Un restaurant éphémère pour recruter

À l’approche de la saison estivale, le tourisme recherche ses talents, cadres ou non, en particulier sur le bord de mer4. C’est pourquoi le lycée hôtelier Sainte-Anne de Saint-Nazaire, en partenariat avec l’Union des métiers et des industries de l’hôtellerie (Umih), a organisé le 20 mars dernier un “restaurant éphémère”. Objectif : répondre aux besoins en recrutement des établissements du territoire et renforcer l’attractivité de la filière. Comment ? En permettant une mise en situation des candidats dans le restaurant d’application du lycée, avant un job dating avec des professionnels en quête de personnel.

« À nous d’être un peu plus sexy pour attirer »

Via ce genre d’initiative, l’Umih entend redorer l’image de l’hôtellerie – restauration, souffrant des contraintes inhérentes aux métiers (travail en coupure, horaires de nuit et week-end…). « À nous d’être un peu plus sexy pour attirer plus de monde », admet Alexandre Thiebaud, membre du bureau national de l’Umih et patron de deux restaurants au Pouliguen.

Côté candidats, les attentes ont également évolué :  « Chacun vient avec ses conditions et c’est à nous, hôteliers, de nous vendre. Plus encore que le salaire, c’est le confort de vie et le bien-être qui priment », confirme Maël Le Gouill, responsable de salle au Westotel du Pouliguen.

Évolutions de la convention collective, refonte des grilles de salaires et formations accrues font partie des leviers envisagés pour rendre le secteur plus attractif.

 

1. D’après une étude réalisée par l’Apec et présentée par Alexandrine Grohs.

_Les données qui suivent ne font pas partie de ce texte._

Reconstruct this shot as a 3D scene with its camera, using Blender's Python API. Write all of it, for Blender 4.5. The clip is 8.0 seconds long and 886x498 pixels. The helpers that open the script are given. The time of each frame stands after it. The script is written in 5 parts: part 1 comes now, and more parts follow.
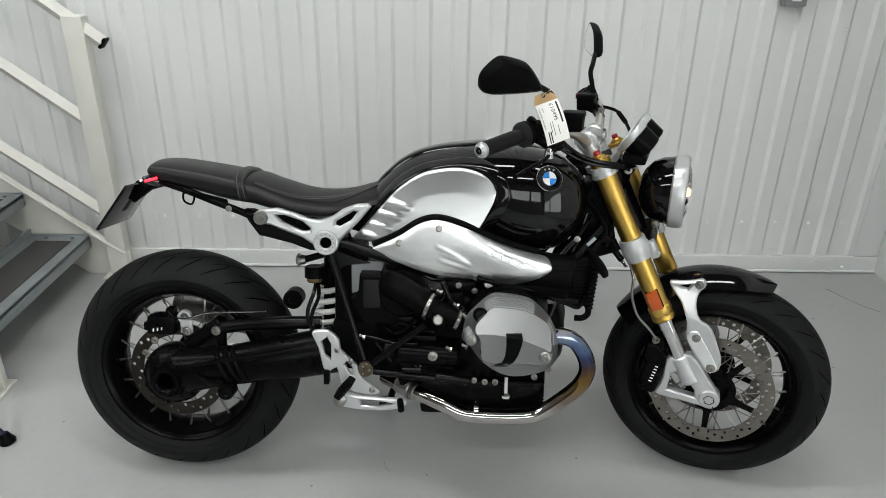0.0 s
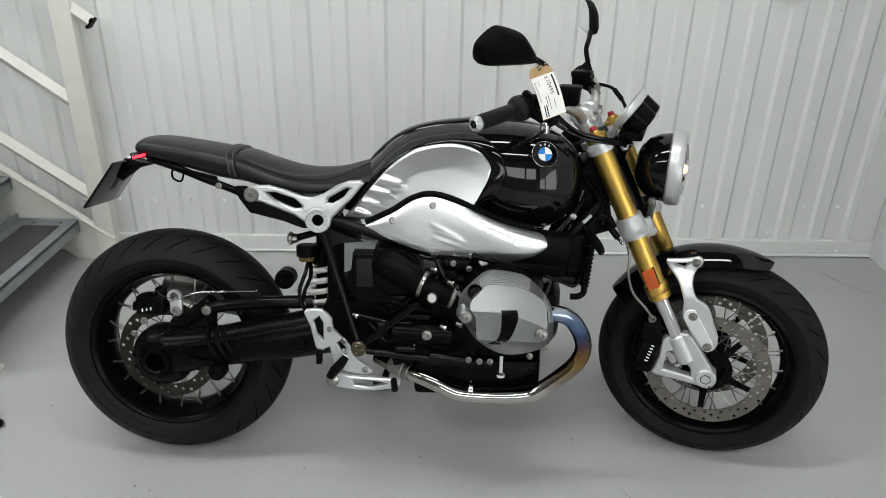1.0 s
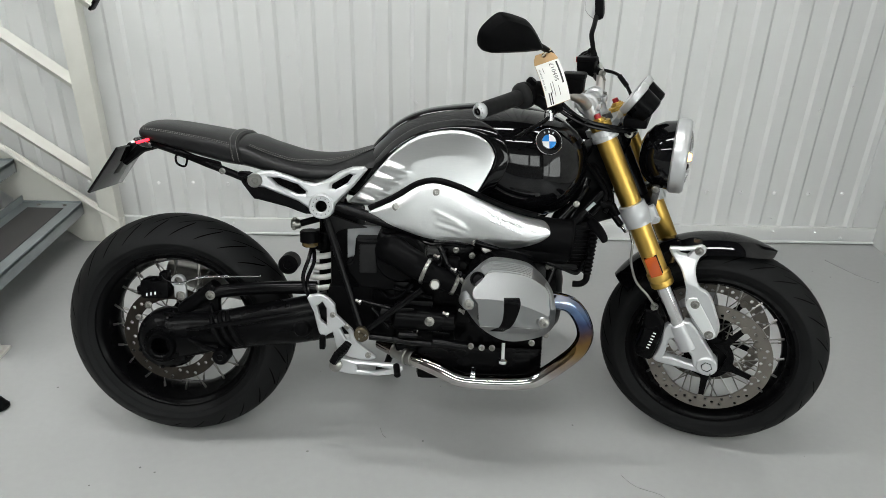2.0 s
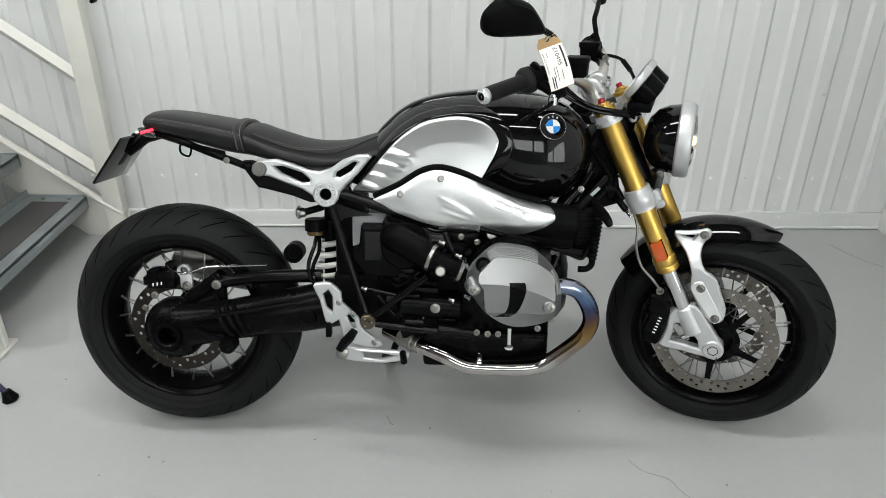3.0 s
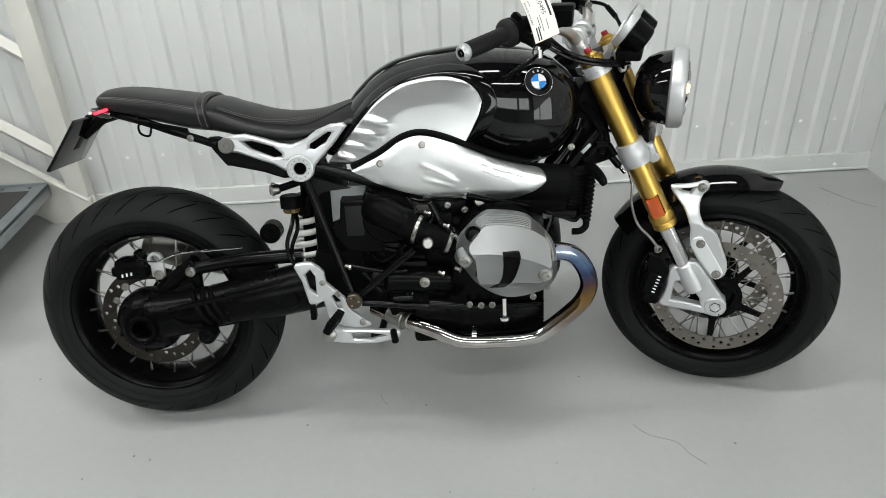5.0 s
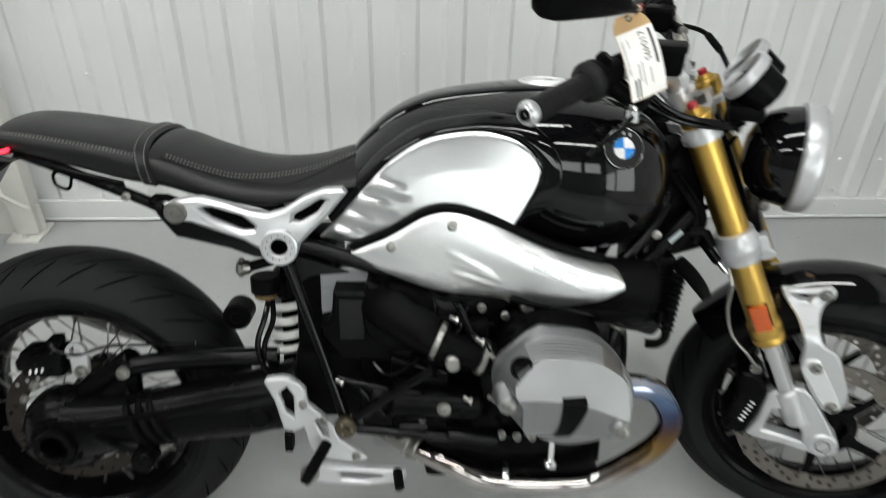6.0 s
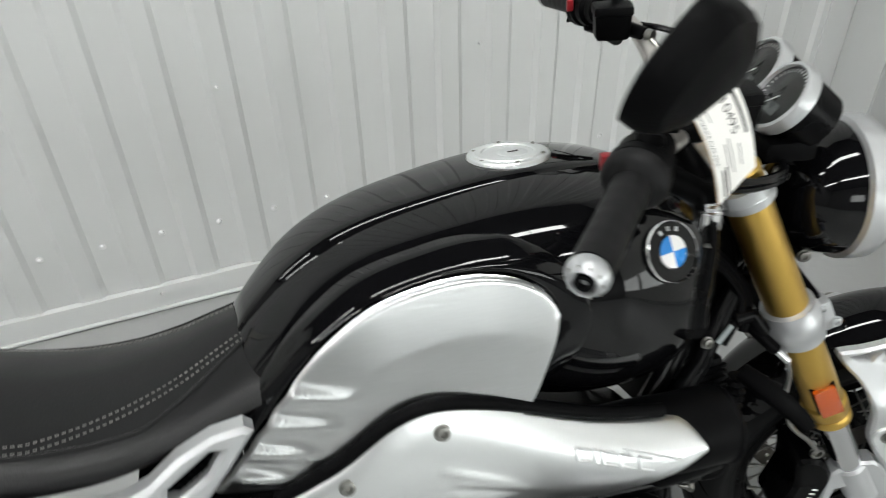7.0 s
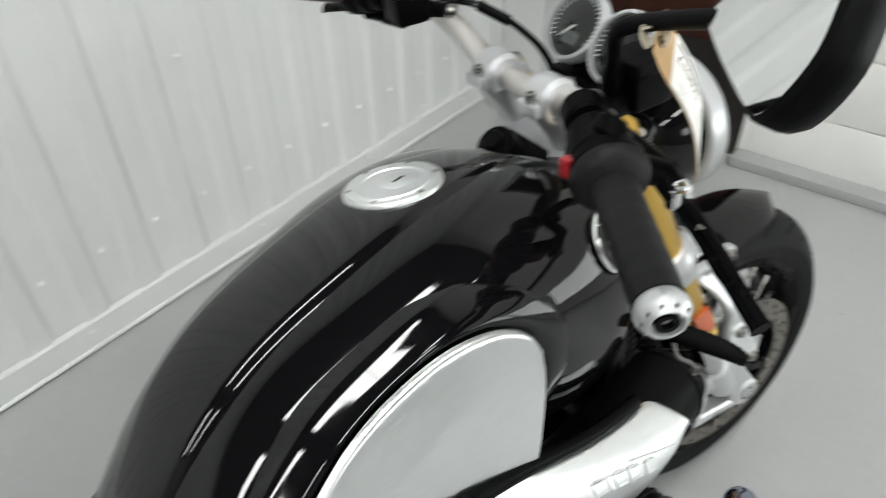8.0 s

2. Services à forte valeur ajoutée : fonction qui améliore l’expérience client sans augmenter le coût du produit ou du service.

3. Démission silencieuse : s’en tenir à ce que prévoit la fiche de poste sans s’impliquer davantage.

4. « 400 postes en tourisme répertoriés à ce jour dans les agences France Travail de La Baule, Saint-Nazaire et Trignac, dont 27 % de CDI et 47 % d’une durée supérieure à six mois », selon Grégory Béquet, de France Travail.